++++ GIVEN INFORMATION ++++
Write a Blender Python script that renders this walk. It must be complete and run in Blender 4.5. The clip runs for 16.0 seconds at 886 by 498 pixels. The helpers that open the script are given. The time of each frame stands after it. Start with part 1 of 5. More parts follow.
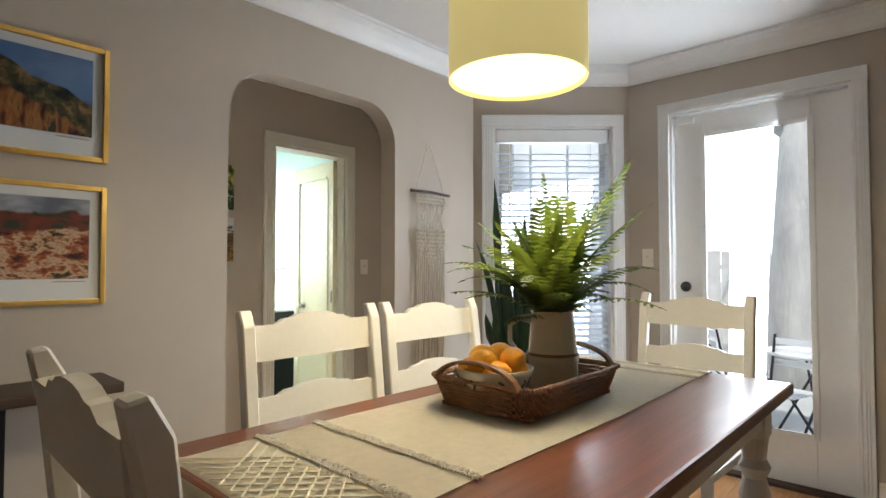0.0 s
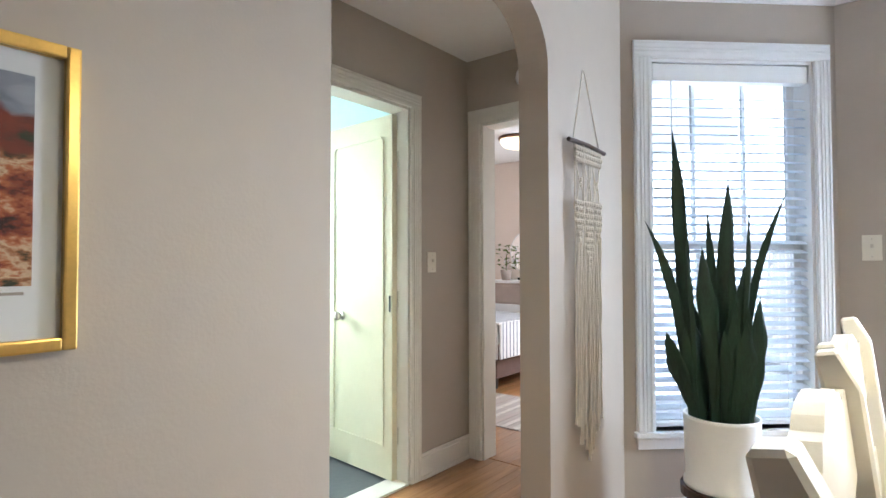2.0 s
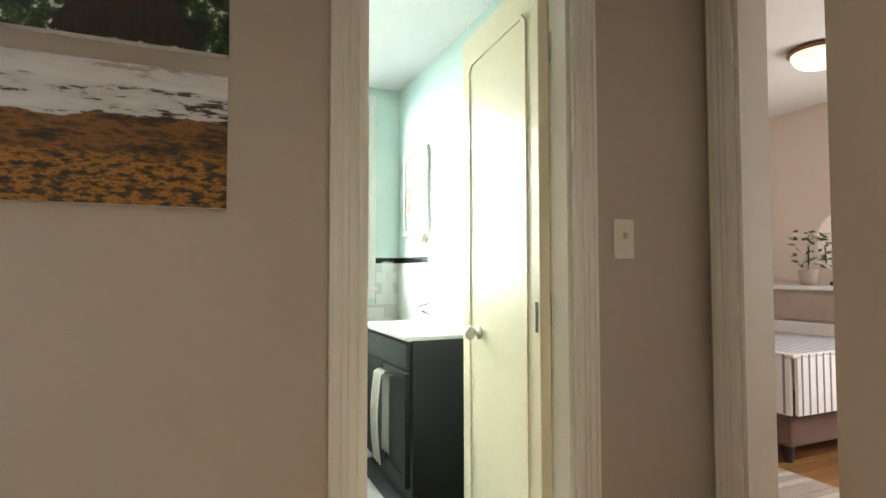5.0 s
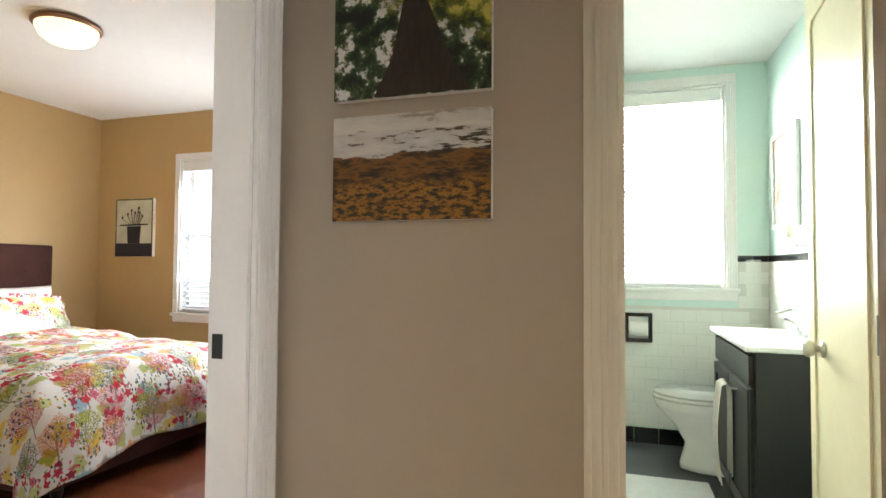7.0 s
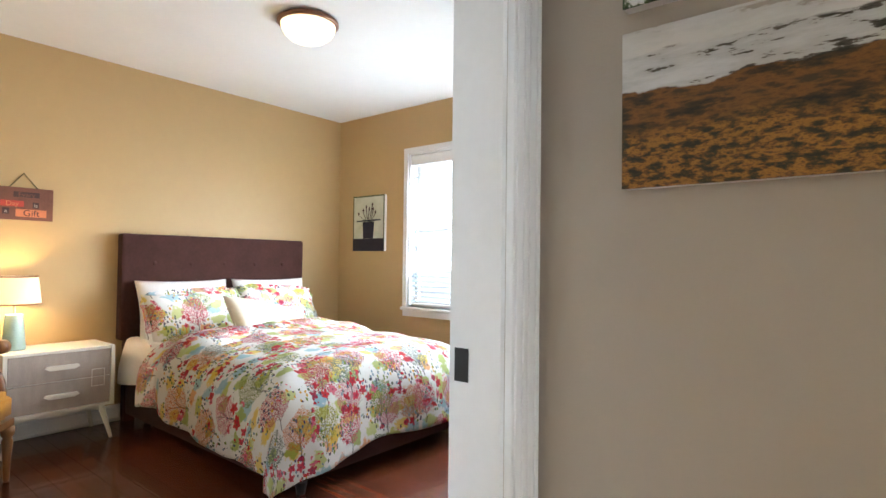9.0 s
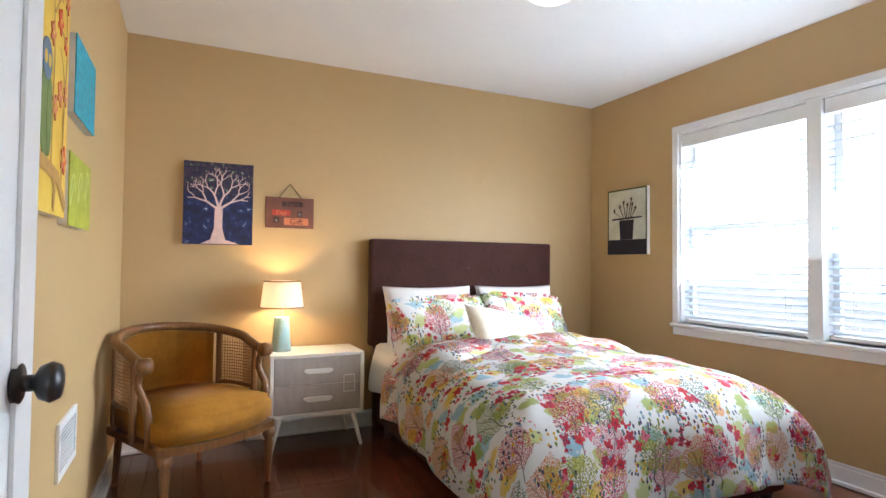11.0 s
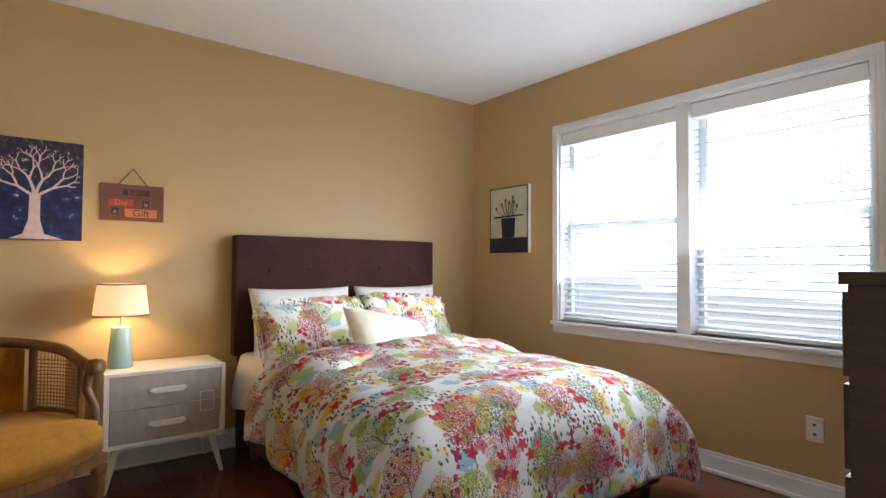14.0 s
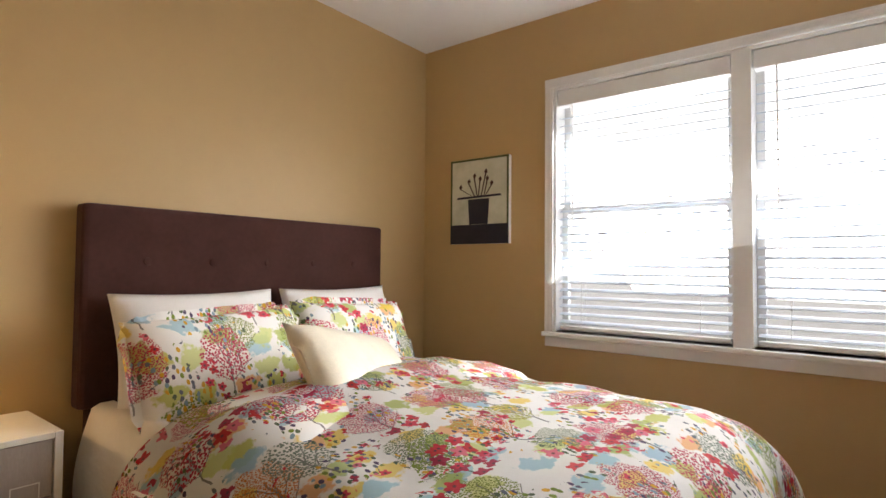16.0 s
++++
_PROBLEM TO WORK ON_.
Return each line exactly as written. Any picture gets left out.

_CORRECT RESULT_.
Write a Blender Python script that renders this walk. It must be complete and run in Blender 4.5. The clip runs for 16.0 seconds at 886 by 498 pixels. The helpers that open the script are given. The time of each frame stands after it. Start with part 1 of 5. More parts follow.
0.0 s
2.0 s
5.0 s
7.0 s
9.0 s
11.0 s
14.0 s
16.0 s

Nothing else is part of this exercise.